_Problem details_
Reproduce the full listing below unchanged, apart from the pictures.
^^^^^^^^^^^^^^^^
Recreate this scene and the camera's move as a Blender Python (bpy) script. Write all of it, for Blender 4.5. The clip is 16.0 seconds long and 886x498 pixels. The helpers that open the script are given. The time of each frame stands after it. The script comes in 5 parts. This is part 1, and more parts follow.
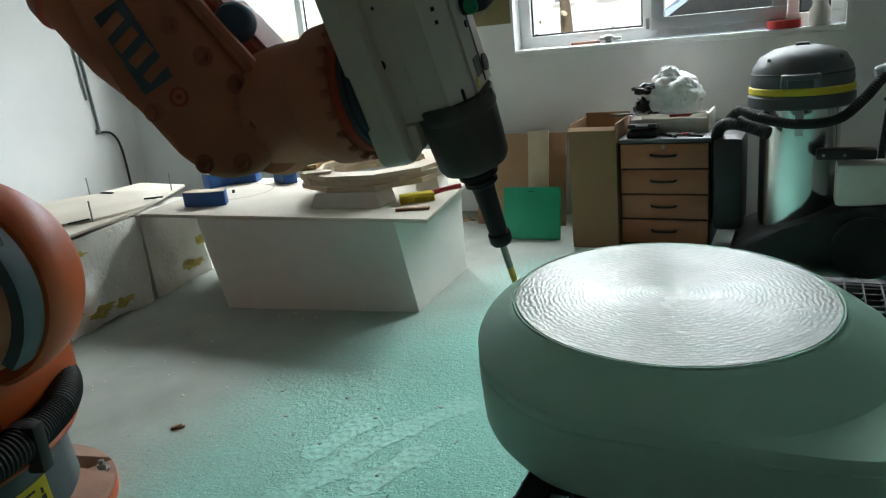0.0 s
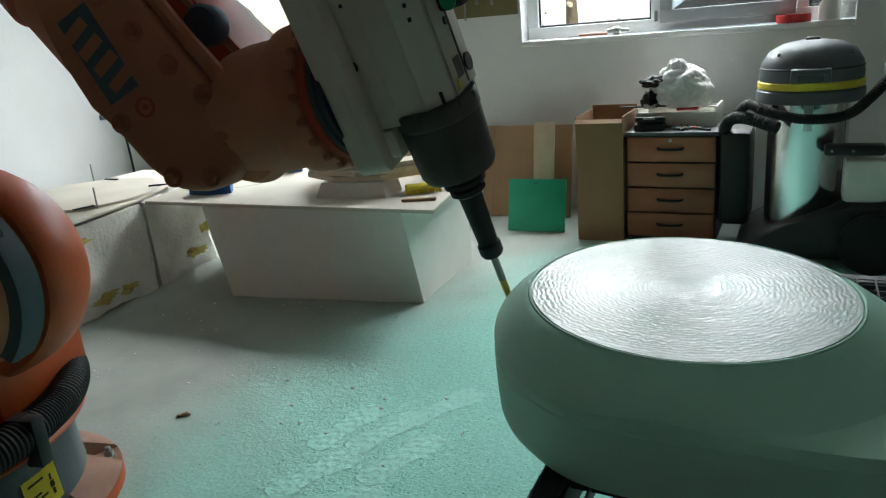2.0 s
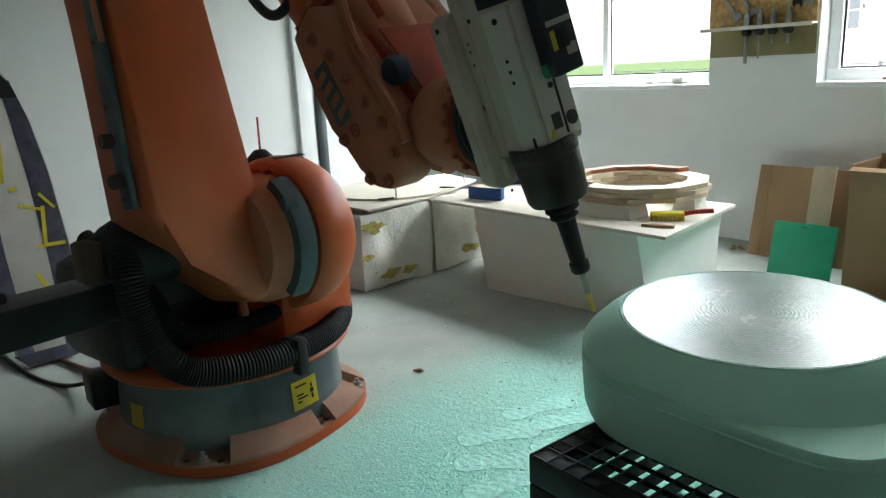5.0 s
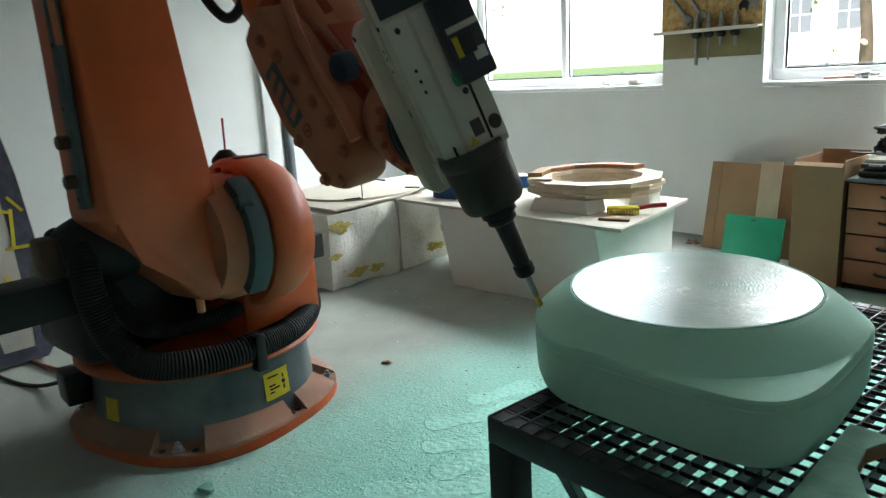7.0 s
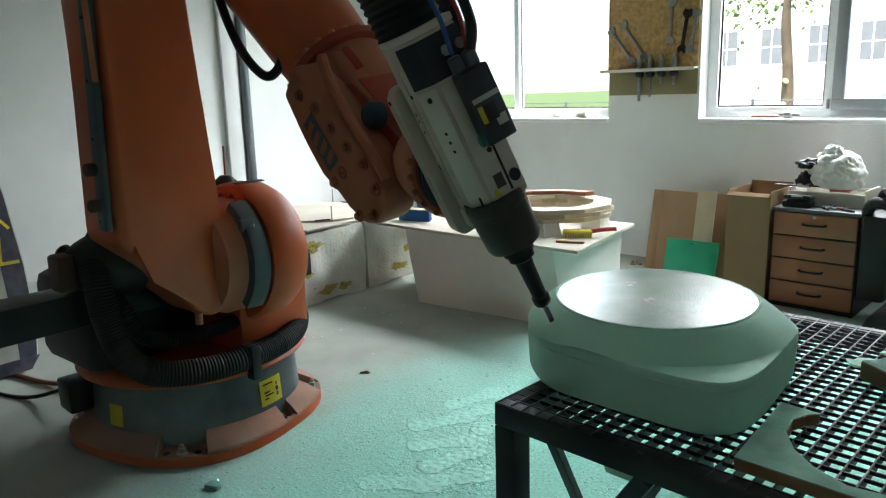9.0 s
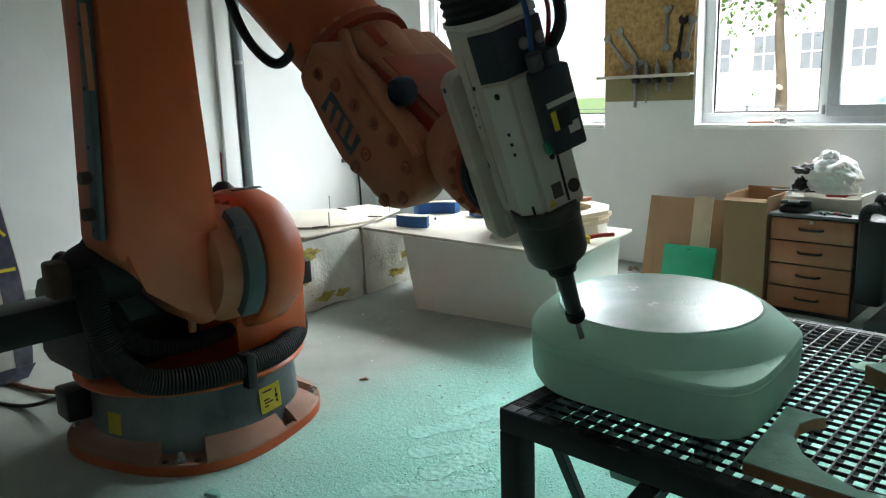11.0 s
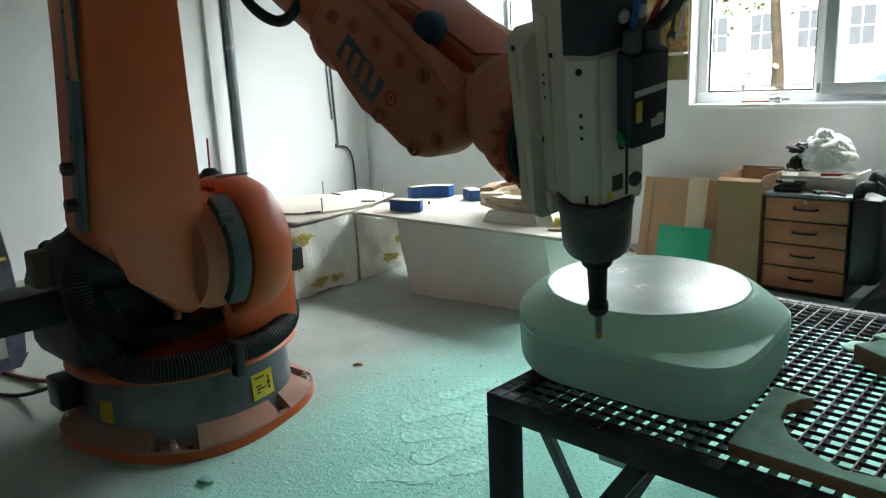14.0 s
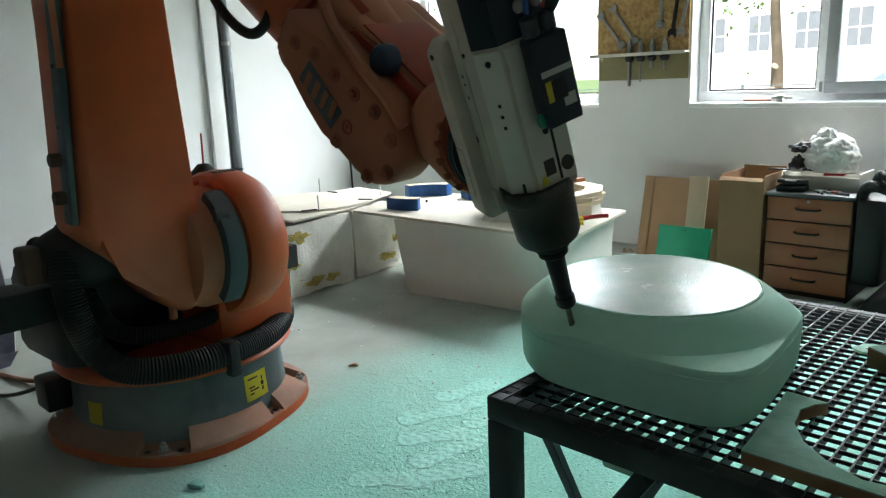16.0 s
^^^^^^^^^^^^^^^^
_Response for this exercise_
Recreate this scene and the camera's move as a Blender Python (bpy) script. Write all of it, for Blender 4.5. The clip is 16.0 seconds long and 886x498 pixels. The helpers that open the script are given. The time of each frame stands after it. The script comes in 5 parts. This is part 1, and more parts follow.
0.0 s
2.0 s
5.0 s
7.0 s
9.0 s
11.0 s
14.0 s
16.0 s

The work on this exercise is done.